Quite satisfying, but unfortunatly this does not remove all concerns. XSLT has a

<xsl:import href="/home/otheruser/secret.xsl"/>

or

<xsl:include href="/home/otheruser/secret.xsl"/>

Well, we would guess that our callback function would deny such an access, because we are denying any kind of read actions to our hdd or the network, but we are wrong, because it does not and I did not find a solution for that. This could potentially lead to a security issue if we let untrustworthy users execute arbitrary stylesheets, because users would be able to access arbitrary stylesheets from our hdd which contain sensitive data. Well it looks rather library specifc, but libxslt is very common, so the same issues apply to php’s xslt functionality for example. I did not find very much security related documentation for other libraries yet, too (xalan, saxon). See the libxslt mailing list as well.

We could place a sanitizing function between it. When the user customizes the stylesheet we check it for correctness and disallow stylesheets containing insecure behaviour, but imo a sanitizing function is always the most insecure and buggy option, because errors in sanitizing functions result in a flaw at most.

If the client, aka browser, is able to execute stylesheets for its own we could push the security responsibility away from our side, but using xslt functionality of browsers is not yet feasible imo, because xslt is not old enough yet.

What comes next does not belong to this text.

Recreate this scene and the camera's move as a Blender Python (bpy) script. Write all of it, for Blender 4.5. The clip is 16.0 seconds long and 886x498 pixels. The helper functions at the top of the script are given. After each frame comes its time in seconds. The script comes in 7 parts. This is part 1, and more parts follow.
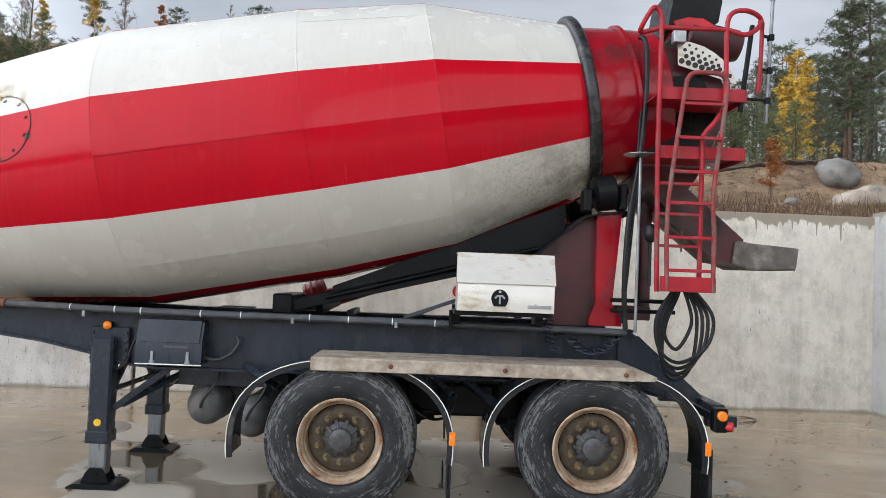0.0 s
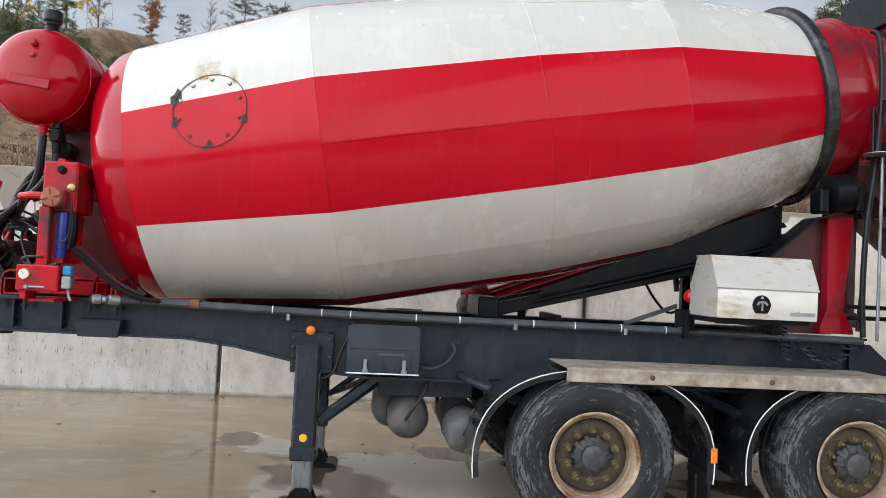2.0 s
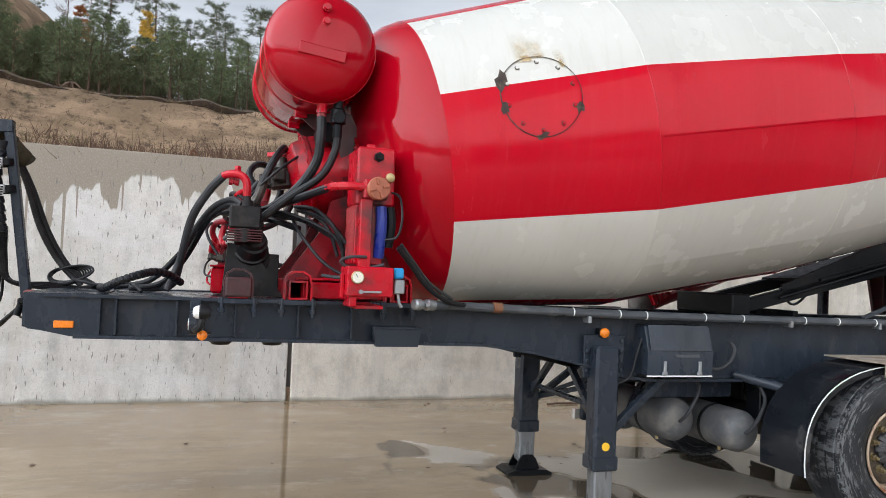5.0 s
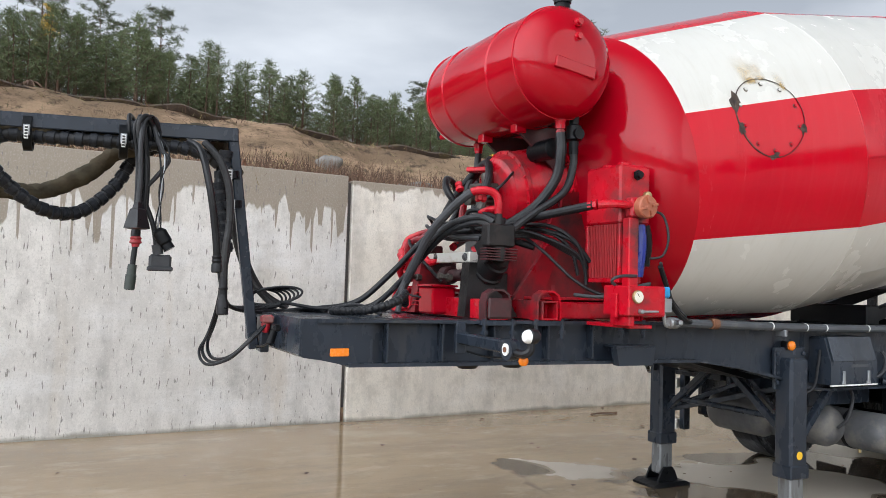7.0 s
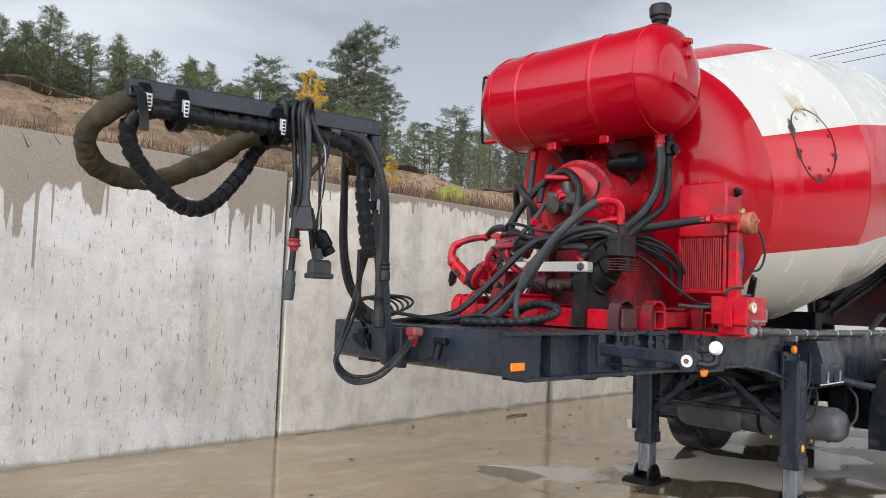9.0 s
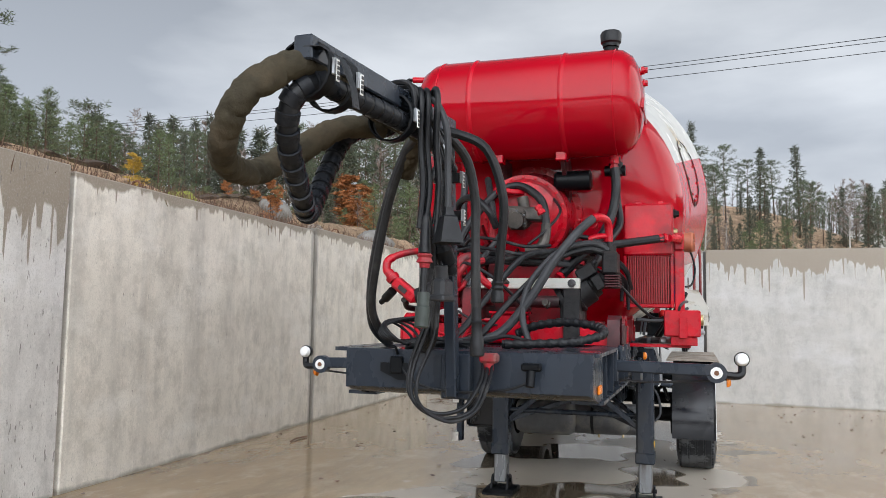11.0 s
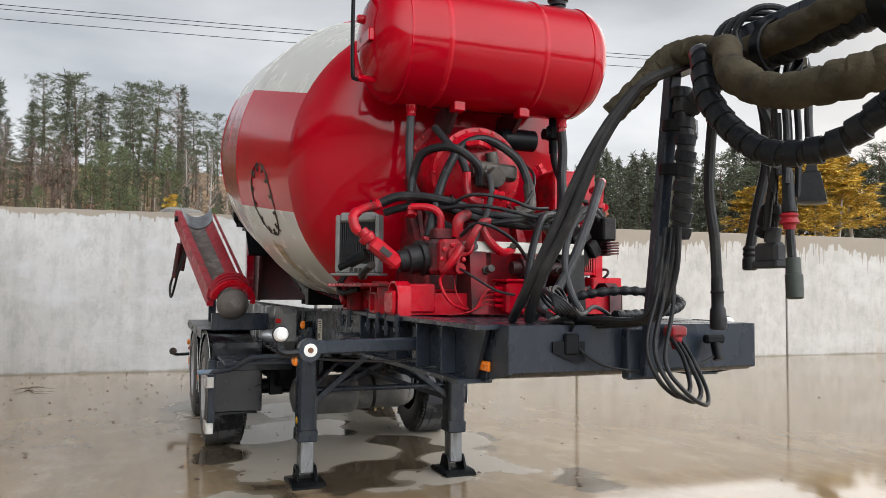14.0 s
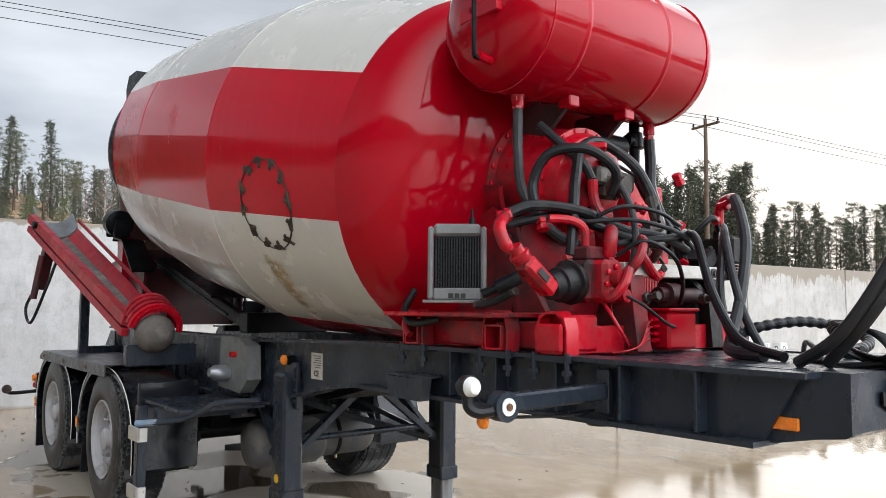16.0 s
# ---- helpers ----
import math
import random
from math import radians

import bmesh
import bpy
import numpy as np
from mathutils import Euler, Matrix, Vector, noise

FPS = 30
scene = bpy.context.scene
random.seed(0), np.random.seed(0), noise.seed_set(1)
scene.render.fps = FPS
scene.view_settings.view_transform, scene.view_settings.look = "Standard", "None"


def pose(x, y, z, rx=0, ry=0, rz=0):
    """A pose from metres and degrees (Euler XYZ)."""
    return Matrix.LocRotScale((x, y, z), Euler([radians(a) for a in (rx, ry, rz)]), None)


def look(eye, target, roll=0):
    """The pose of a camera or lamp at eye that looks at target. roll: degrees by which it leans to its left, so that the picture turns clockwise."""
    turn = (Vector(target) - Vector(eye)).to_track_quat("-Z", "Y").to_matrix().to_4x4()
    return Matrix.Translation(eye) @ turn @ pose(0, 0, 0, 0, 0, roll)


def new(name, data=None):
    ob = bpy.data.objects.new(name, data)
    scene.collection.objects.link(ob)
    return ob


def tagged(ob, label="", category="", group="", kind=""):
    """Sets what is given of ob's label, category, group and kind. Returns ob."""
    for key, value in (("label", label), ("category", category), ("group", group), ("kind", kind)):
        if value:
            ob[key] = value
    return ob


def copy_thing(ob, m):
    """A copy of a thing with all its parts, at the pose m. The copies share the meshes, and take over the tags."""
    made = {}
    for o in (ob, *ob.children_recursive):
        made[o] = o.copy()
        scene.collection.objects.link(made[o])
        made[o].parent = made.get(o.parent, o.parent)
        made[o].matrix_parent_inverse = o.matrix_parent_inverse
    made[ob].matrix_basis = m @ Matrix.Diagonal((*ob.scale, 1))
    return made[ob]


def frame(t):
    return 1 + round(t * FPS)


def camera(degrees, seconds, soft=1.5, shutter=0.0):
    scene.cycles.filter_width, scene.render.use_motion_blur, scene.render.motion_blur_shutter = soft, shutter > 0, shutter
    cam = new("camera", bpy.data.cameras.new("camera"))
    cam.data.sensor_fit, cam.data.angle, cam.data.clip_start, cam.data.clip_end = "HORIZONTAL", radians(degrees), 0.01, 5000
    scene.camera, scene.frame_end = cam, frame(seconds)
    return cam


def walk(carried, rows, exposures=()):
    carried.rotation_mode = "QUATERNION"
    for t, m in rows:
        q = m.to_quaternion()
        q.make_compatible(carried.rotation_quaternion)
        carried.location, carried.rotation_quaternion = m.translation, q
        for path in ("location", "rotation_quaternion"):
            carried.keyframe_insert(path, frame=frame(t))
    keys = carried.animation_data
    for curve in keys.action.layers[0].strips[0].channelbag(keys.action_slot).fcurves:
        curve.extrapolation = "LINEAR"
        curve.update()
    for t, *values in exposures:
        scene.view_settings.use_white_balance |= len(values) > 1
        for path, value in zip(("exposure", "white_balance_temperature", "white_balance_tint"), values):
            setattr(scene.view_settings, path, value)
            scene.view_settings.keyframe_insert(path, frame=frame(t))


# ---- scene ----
cam = camera(59.4, 16.0, soft=0.4)
METRES, EYE = 16.6, 1.71
ROWS = [
    (0.0, 0.0, 0.0, 0.0, -0.08, 2.04, -2.19),
    (0.5, -0.0287, 0.0071, -0.0009, -0.76, 2.09, -2.73),
    (1.0, -0.0602, 0.0141, -0.0015, -1.58, 2.14, -2.94),
    (1.5, -0.0904, 0.0259, -0.0027, -2.61, 2.2, -2.96),
    (2.0, -0.1232, 0.0313, -0.0035, -3.86, 2.08, -2.78),
    (2.5, -0.1552, 0.0377, -0.0048, -5.46, 2.0, -2.58),
    (3.0, -0.1874, 0.0443, -0.0046, -7.3, 1.74, -2.48),
    (3.5, -0.2207, 0.0488, -0.0045, -9.45, 1.5, -2.47),
    (4.0, -0.2492, 0.0588, -0.0054, -11.72, 1.37, -2.5),
    (6.5, -0.4001, 0.1247, -0.0079, -23.73, 2.64, -1.83),
    (7.0, -0.4305, 0.1384, -0.0082, -26.29, 2.71, -1.72),
    (7.5, -0.4584, 0.1531, -0.0085, -29.36, 2.72, -1.79),
    (8.0, -0.4831, 0.1711, -0.0086, -33.16, 2.78, -2.04),
    (10.5, -0.5652, 0.3044, -0.0103, -64.31, 4.58, -1.25),
    (11.0, -0.5712, 0.3357, -0.0094, -71.47, 4.85, -0.86),
    (11.5, -0.5679, 0.3644, -0.0099, -78.51, 4.83, -0.63),
    (12.0, -0.5657, 0.3946, -0.0102, -85.33, 4.56, -0.55),
    (12.5, -0.5614, 0.4247, -0.0098, -91.86, 4.07, -0.44),
    (13.0, -0.5506, 0.452, -0.0089, -98.05, 3.54, -0.34),
    (13.5, -0.5420, 0.4836, -0.0100, -104.30, 3.05, -0.28),
    (14.0, -0.5261, 0.5076, -0.0108, -110.24, 2.88, -0.46),
    (14.5, -0.5071, 0.5291, -0.0101, -115.51, 3.04, -0.58),
    (15.0, -0.4856, 0.5495, -0.0083, -120.08, 3.43, -0.62),
    (15.5, -0.4599, 0.5609, -0.0076, -123.70, 3.93, -0.54),
    (16.0, -0.4345, 0.5737, -0.0076, -126.85, 4.18, -0.37),
]
walk(cam, [(t, pose(0, -6.70, EYE) @ pose(METRES * x, METRES * y, METRES * z, 90 + pitch, roll, yaw)) for t, x, y, z, yaw, pitch, roll in ROWS], exposures=[(0.0, 0.0, 6050, 10), (4.0, 0.08, 6050, 10), (8.0, 0.14, 6100, 10), (10.5, 0.06, 6150, 10), (12.5, -0.20, 6250, 10), (13.5, -0.06, 6750, 10), (14.0, 0.03, 6400, 10), (14.5, 0.12, 6300, 10), (15.0, 0.14, 6200, 10), (16.0, 0.16, 6150, 10)])

# ---- sky and sun: overcast, veiled sun low in the south-south-east, added glow in the west ----
SUN_YAW = 152.0     # compass bearing from +y towards +x, degrees
SUN_UP = 12.0
world = bpy.data.worlds.new("overcast_sky")
scene.world = world
world.use_nodes = True
wn, wl = world.node_tree.nodes, world.node_tree.links
wn.clear()


def wnode(kind, **props):
    n = wn.new(kind)
    for k, v in props.items():
        setattr(n, k, v)
    return n


w_out = wnode("ShaderNodeOutputWorld")
w_bg = wnode("ShaderNodeBackground")
w_bg.inputs["Strength"].default_value = 0.1
w_sky = wnode("ShaderNodeTexSky", sky_type="NISHITA", sun_disc=False)
w_sky.sun_elevation, w_sky.sun_rotation = radians(SUN_UP), radians(SUN_YAW)
w_sky.air_density, w_sky.dust_density, w_sky.ozone_density = 1.0, 3.0, 1.0
w_co = wnode("ShaderNodeTexCoord")
w_map = wnode("ShaderNodeMapping")
w_map.inputs["Scale"].default_value = (1.0, 1.0, 3.2)
w_no = wnode("ShaderNodeTexNoise")
w_no.inputs["Scale"].default_value = 2.1
w_no.inputs["Detail"].default_value = 7.0
w_no.inputs["Roughness"].default_value = 0.5
w_ramp = wnode("ShaderNodeValToRGB")
w_ramp.color_ramp.elements[0].position, w_ramp.color_ramp.elements[0].color = 0.36, (5.2, 5.5, 5.95, 1)
w_ramp.color_ramp.elements[1].position, w_ramp.color_ramp.elements[1].color = 0.64, (8.8, 9.0, 9.2, 1)
w_mix = wnode("ShaderNodeMix", data_type="RGBA")
w_mix.inputs["Factor"].default_value = 0.94
# thin bright cloud round the hidden sun, low over the trees: a wide veil and a small core
SUN_DIR = Vector((math.sin(radians(SUN_YAW)) * math.cos(radians(SUN_UP)), math.cos(radians(SUN_YAW)) * math.cos(radians(SUN_UP)), math.sin(radians(SUN_UP))))
w_dot = wnode("ShaderNodeVectorMath", operation="DOT_PRODUCT")
w_dot.inputs[1].default_value = SUN_DIR
w_veil = wnode("ShaderNodeMapRange", interpolation_type="SMOOTHERSTEP")
w_veil.inputs["From Min"].default_value, w_veil.inputs["From Max"].default_value = 0.955, 1.0
w_veil.inputs["To Min"].default_value, w_veil.inputs["To Max"].default_value = 0.0, 0.8
# added fill glow in the unseen western sky, to light the trailer's sides and front
w_dot2 = wnode("ShaderNodeVectorMath", operation="DOT_PRODUCT")
GLOW = radians(254.0)
w_dot2.inputs[1].default_value = (math.sin(GLOW) * 0.985, math.cos(GLOW) * 0.985, 0.19)
w_fill = wnode("ShaderNodeMapRange", interpolation_type="SMOOTHERSTEP")
w_fill.inputs["From Min"].default_value, w_fill.inputs["From Max"].default_value = 0.0, 1.0
w_fill.inputs["To Min"].default_value, w_fill.inputs["To Max"].default_value = 0.0, 33.0
w_sum = wnode("ShaderNodeMath", operation="ADD")
w_add = wnode("ShaderNodeMix", data_type="RGBA", blend_type="ADD")
w_add.inputs["Factor"].default_value = 1.0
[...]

While these obvious issues can be solved through adding the adequate checks within the libraries, general security issues remain: users can execute arbitrary code on your server, so if the code runs wild, your server runs wild too (inifinite loops resulting in denial of service, security flaws through bugs which will be exploited immediatly, because everyone is able to execute the code neccessary for exploitation, …).